◆ **STATED TASK**
Return the listing below exactly, with the pictures dropped.

= = = =

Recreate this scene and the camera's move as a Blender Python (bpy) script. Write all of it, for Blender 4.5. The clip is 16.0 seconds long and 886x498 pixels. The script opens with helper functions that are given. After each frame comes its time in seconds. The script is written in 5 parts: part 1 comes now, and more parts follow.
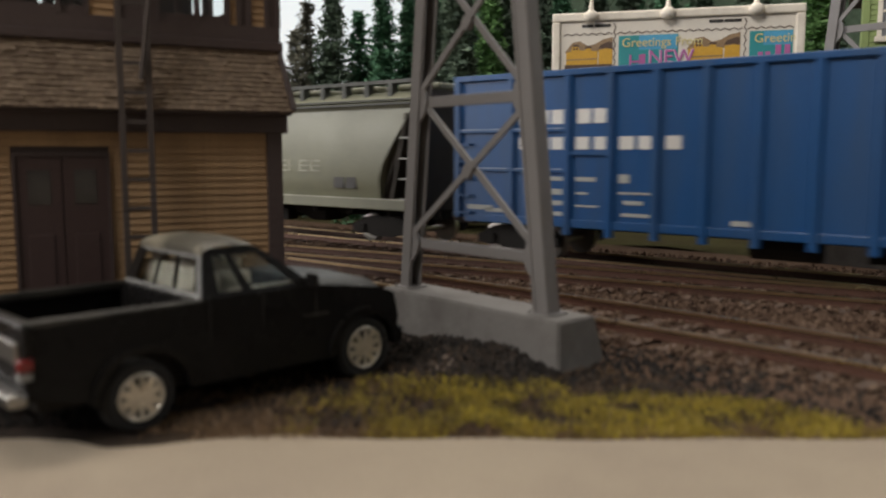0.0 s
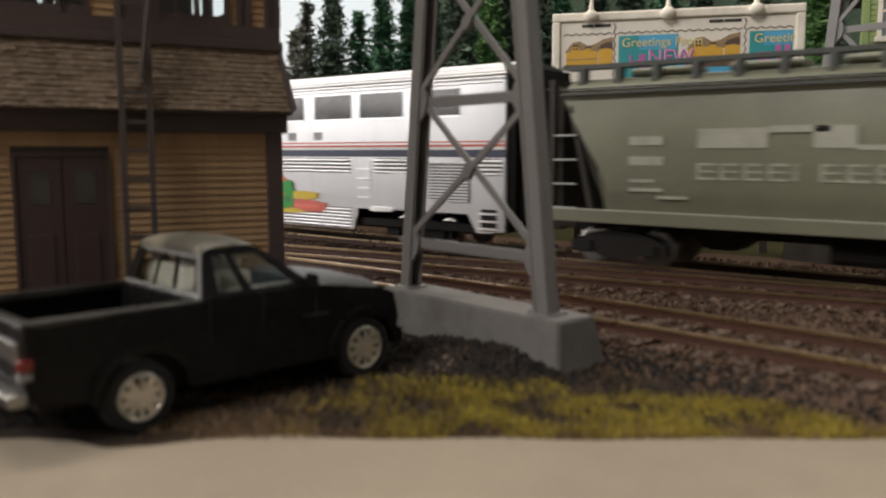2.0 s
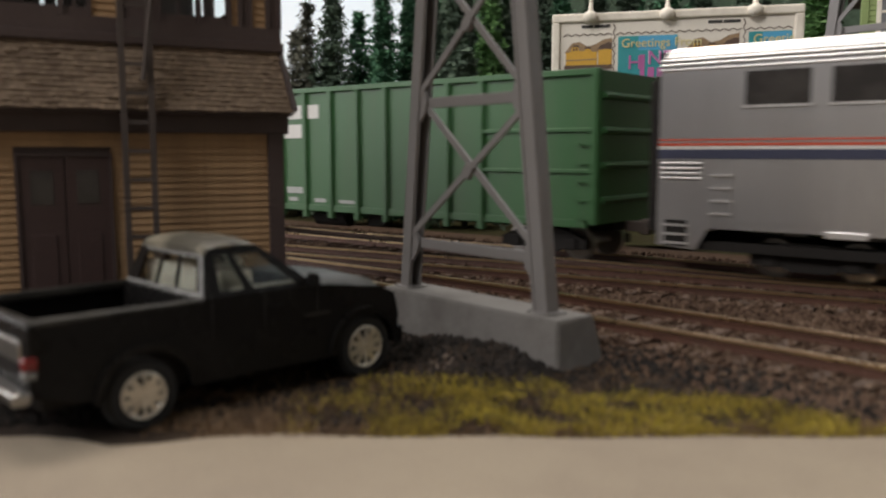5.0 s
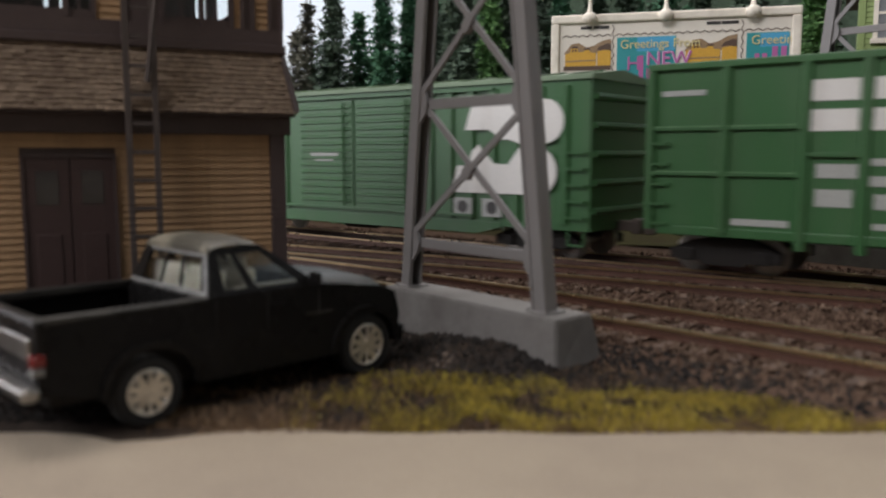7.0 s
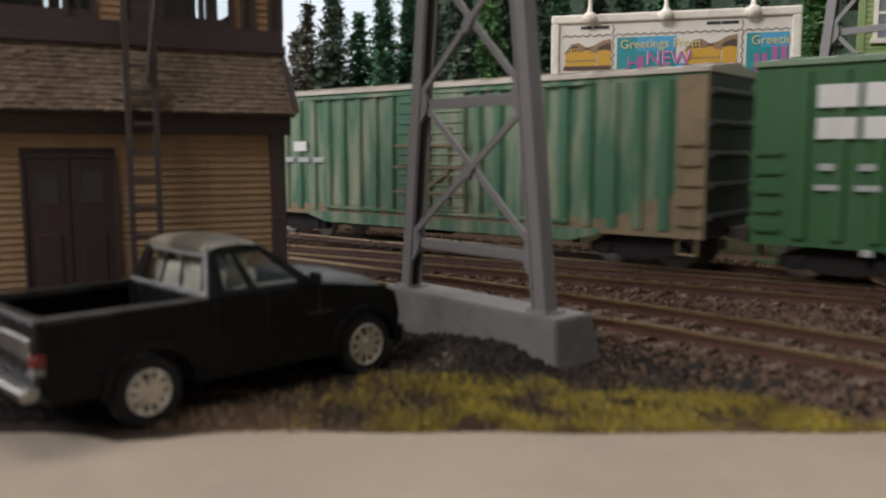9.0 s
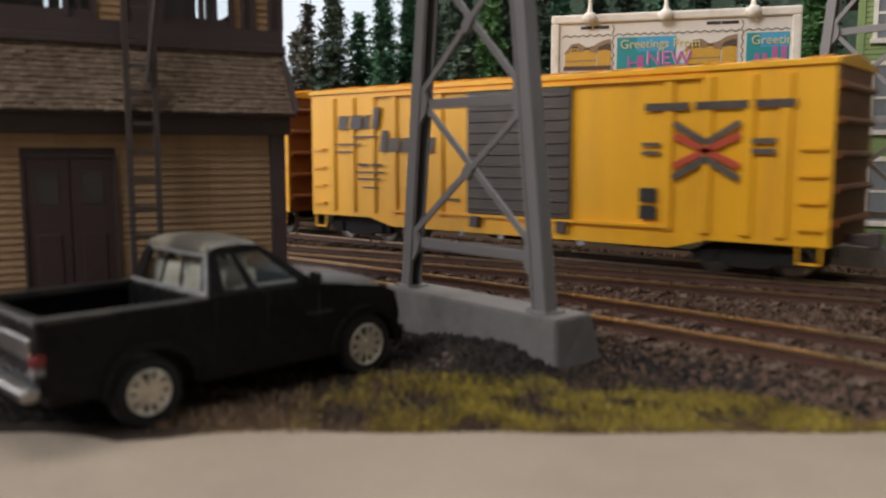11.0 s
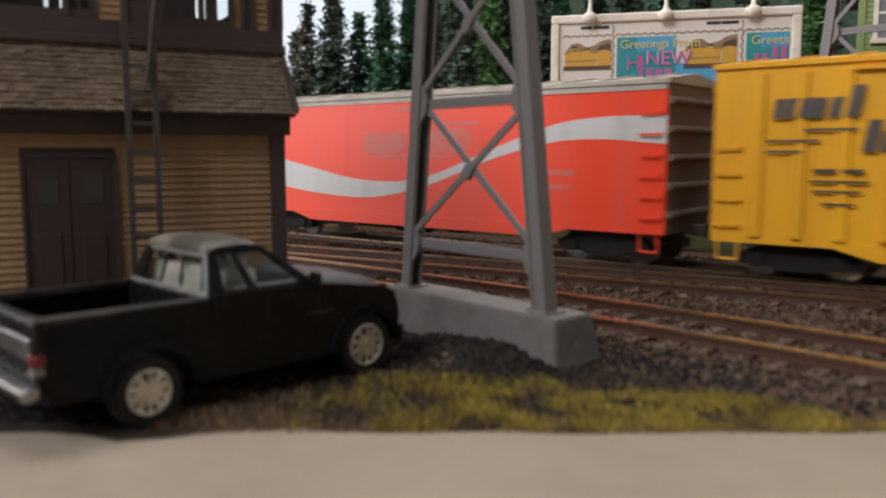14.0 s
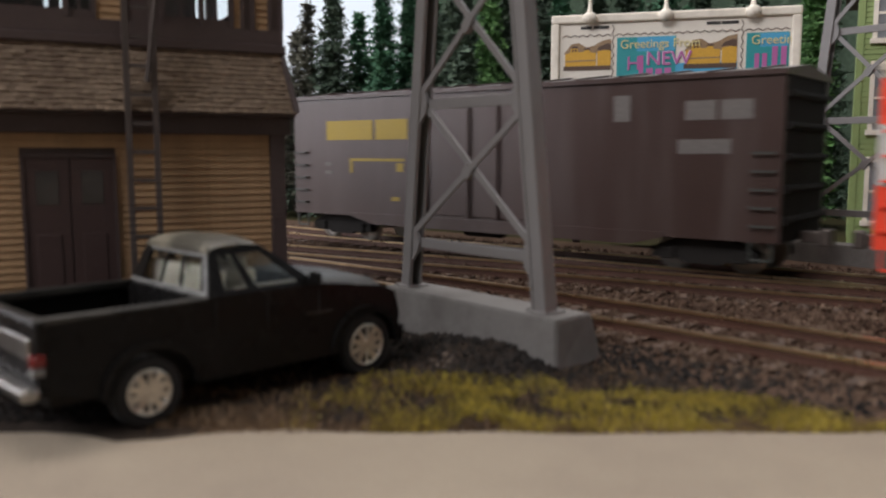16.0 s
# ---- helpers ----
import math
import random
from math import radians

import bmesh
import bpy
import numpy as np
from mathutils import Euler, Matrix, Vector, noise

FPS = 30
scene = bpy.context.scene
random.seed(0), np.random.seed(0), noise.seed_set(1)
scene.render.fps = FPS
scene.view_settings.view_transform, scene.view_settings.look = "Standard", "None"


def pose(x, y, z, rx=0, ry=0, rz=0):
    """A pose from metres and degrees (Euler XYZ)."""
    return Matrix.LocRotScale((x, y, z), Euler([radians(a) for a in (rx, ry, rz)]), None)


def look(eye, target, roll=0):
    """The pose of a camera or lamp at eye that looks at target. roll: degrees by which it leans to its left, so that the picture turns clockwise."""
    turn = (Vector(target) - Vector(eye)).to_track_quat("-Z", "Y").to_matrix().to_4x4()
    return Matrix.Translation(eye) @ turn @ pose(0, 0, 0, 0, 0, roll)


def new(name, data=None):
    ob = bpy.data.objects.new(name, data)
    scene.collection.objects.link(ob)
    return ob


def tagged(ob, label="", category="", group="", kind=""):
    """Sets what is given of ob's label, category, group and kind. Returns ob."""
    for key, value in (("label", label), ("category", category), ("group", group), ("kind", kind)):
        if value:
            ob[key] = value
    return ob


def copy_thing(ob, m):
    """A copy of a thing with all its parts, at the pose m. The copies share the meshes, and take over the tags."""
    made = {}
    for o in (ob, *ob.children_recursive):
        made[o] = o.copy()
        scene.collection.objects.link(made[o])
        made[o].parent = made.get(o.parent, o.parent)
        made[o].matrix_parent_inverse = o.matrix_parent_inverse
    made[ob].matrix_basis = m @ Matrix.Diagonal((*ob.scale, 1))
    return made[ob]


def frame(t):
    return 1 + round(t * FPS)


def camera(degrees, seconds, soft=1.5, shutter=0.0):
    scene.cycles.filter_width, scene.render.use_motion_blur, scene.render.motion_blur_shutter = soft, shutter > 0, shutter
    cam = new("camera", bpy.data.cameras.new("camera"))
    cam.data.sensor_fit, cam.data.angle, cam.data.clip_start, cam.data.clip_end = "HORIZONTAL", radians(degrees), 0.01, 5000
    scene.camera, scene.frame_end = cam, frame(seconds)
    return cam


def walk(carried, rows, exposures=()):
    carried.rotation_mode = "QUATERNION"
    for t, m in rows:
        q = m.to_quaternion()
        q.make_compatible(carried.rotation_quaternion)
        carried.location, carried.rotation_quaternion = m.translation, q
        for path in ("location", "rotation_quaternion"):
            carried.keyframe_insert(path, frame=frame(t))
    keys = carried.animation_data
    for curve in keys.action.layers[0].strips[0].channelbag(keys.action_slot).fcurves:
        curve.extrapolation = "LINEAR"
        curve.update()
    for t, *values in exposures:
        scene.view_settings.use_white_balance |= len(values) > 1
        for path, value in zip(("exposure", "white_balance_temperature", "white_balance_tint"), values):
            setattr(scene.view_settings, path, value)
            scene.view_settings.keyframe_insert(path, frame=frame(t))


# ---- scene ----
# Model railway in 1:87. Plan numbers are in metres of the full-size prototype and are multiplied by S.
S = 1 / 87.0
RAIL = 0.48          # rail top over the ground
SPEED = 9.806        # the train's speed, prototype metres a second
SECONDS = 16.0

cam = camera(56.0, SECONDS, soft=2.1, shutter=0.5)
cam.data.dof.use_dof = True
cam.data.dof.focus_distance = 0.29
cam.data.dof.aperture_fstop = 24.0


def P(x, y, z, rx=0, ry=0, rz=0):
    return pose(x * S, y * S, z * S, rx, ry, rz)


EYE_NEAR = P(-0.16, 0.20, 3.18, 83.36, 0, 39.13)
EYE_FAR = P(0.0, 0.0, 3.2, 83.36, 0, 39.13)
walk(cam, [(0.0, EYE_NEAR), (2.0, EYE_NEAR), (4.2, EYE_NEAR), (6.3, EYE_FAR), (9.0, EYE_FAR), (12.0, EYE_FAR), (16.0, EYE_FAR)],
     exposures=[(0.0, 0.0, 6650, 10), (4.2, 0.0, 6650, 10), (6.3, 0.05, 6200, 13), (16.0, 0.05, 6200, 13)])

# ---- light: a closed train room, unseen lamps overhead and one for a window side ----
# faint ambient light, added but shut out by the closed room
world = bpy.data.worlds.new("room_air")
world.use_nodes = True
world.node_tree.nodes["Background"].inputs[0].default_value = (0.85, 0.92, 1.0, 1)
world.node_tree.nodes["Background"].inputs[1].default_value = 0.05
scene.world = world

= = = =

◆ **SOLUTION**
Recreate this scene and the camera's move as a Blender Python (bpy) script. Write all of it, for Blender 4.5. The clip is 16.0 seconds long and 886x498 pixels. The script opens with helper functions that are given. After each frame comes its time in seconds. The script is written in 5 parts: part 1 comes now, and more parts follow.
0.0 s
2.0 s
5.0 s
7.0 s
9.0 s
11.0 s
14.0 s
16.0 s
# ---- helpers ----
import math
import random
from math import radians

import bmesh
import bpy
import numpy as np
from mathutils import Euler, Matrix, Vector, noise

FPS = 30
scene = bpy.context.scene
random.seed(0), np.random.seed(0), noise.seed_set(1)
scene.render.fps = FPS
scene.view_settings.view_transform, scene.view_settings.look = "Standard", "None"


def pose(x, y, z, rx=0, ry=0, rz=0):
    """A pose from metres and degrees (Euler XYZ)."""
    return Matrix.LocRotScale((x, y, z), Euler([radians(a) for a in (rx, ry, rz)]), None)


def look(eye, target, roll=0):
    """The pose of a camera or lamp at eye that looks at target. roll: degrees by which it leans to its left, so that the picture turns clockwise."""
    turn = (Vector(target) - Vector(eye)).to_track_quat("-Z", "Y").to_matrix().to_4x4()
    return Matrix.Translation(eye) @ turn @ pose(0, 0, 0, 0, 0, roll)


def new(name, data=None):
    ob = bpy.data.objects.new(name, data)
    scene.collection.objects.link(ob)
    return ob


def tagged(ob, label="", category="", group="", kind=""):
    """Sets what is given of ob's label, category, group and kind. Returns ob."""
    for key, value in (("label", label), ("category", category), ("group", group), ("kind", kind)):
        if value:
            ob[key] = value
    return ob


def copy_thing(ob, m):
    """A copy of a thing with all its parts, at the pose m. The copies share the meshes, and take over the tags."""
    made = {}
    for o in (ob, *ob.children_recursive):
        made[o] = o.copy()
        scene.collection.objects.link(made[o])
        made[o].parent = made.get(o.parent, o.parent)
        made[o].matrix_parent_inverse = o.matrix_parent_inverse
    made[ob].matrix_basis = m @ Matrix.Diagonal((*ob.scale, 1))
    return made[ob]


def frame(t):
    return 1 + round(t * FPS)


def camera(degrees, seconds, soft=1.5, shutter=0.0):
    scene.cycles.filter_width, scene.render.use_motion_blur, scene.render.motion_blur_shutter = soft, shutter > 0, shutter
    cam = new("camera", bpy.data.cameras.new("camera"))
    cam.data.sensor_fit, cam.data.angle, cam.data.clip_start, cam.data.clip_end = "HORIZONTAL", radians(degrees), 0.01, 5000
    scene.camera, scene.frame_end = cam, frame(seconds)
    return cam


def walk(carried, rows, exposures=()):
    carried.rotation_mode = "QUATERNION"
    for t, m in rows:
        q = m.to_quaternion()
        q.make_compatible(carried.rotation_quaternion)
        carried.location, carried.rotation_quaternion = m.translation, q
        for path in ("location", "rotation_quaternion"):
            carried.keyframe_insert(path, frame=frame(t))
    keys = carried.animation_data
    for curve in keys.action.layers[0].strips[0].channelbag(keys.action_slot).fcurves:
        curve.extrapolation = "LINEAR"
        curve.update()
    for t, *values in exposures:
        scene.view_settings.use_white_balance |= len(values) > 1
        for path, value in zip(("exposure", "white_balance_temperature", "white_balance_tint"), values):
            setattr(scene.view_settings, path, value)
            scene.view_settings.keyframe_insert(path, frame=frame(t))


# ---- scene ----
# Model railway in 1:87. Plan numbers are in metres of the full-size prototype and are multiplied by S.
S = 1 / 87.0
RAIL = 0.48          # rail top over the ground
SPEED = 9.806        # the train's speed, prototype metres a second
SECONDS = 16.0

cam = camera(56.0, SECONDS, soft=2.1, shutter=0.5)
cam.data.dof.use_dof = True
cam.data.dof.focus_distance = 0.29
cam.data.dof.aperture_fstop = 24.0


def P(x, y, z, rx=0, ry=0, rz=0):
    return pose(x * S, y * S, z * S, rx, ry, rz)


EYE_NEAR = P(-0.16, 0.20, 3.18, 83.36, 0, 39.13)
EYE_FAR = P(0.0, 0.0, 3.2, 83.36, 0, 39.13)
walk(cam, [(0.0, EYE_NEAR), (2.0, EYE_NEAR), (4.2, EYE_NEAR), (6.3, EYE_FAR), (9.0, EYE_FAR), (12.0, EYE_FAR), (16.0, EYE_FAR)],
     exposures=[(0.0, 0.0, 6650, 10), (4.2, 0.0, 6650, 10), (6.3, 0.05, 6200, 13), (16.0, 0.05, 6200, 13)])

# ---- light: a closed train room, unseen lamps overhead and one for a window side ----
# faint ambient light, added but shut out by the closed room
world = bpy.data.worlds.new("room_air")
world.use_nodes = True
world.node_tree.nodes["Background"].inputs[0].default_value = (0.85, 0.92, 1.0, 1)
world.node_tree.nodes["Background"].inputs[1].default_value = 0.05
scene.world = world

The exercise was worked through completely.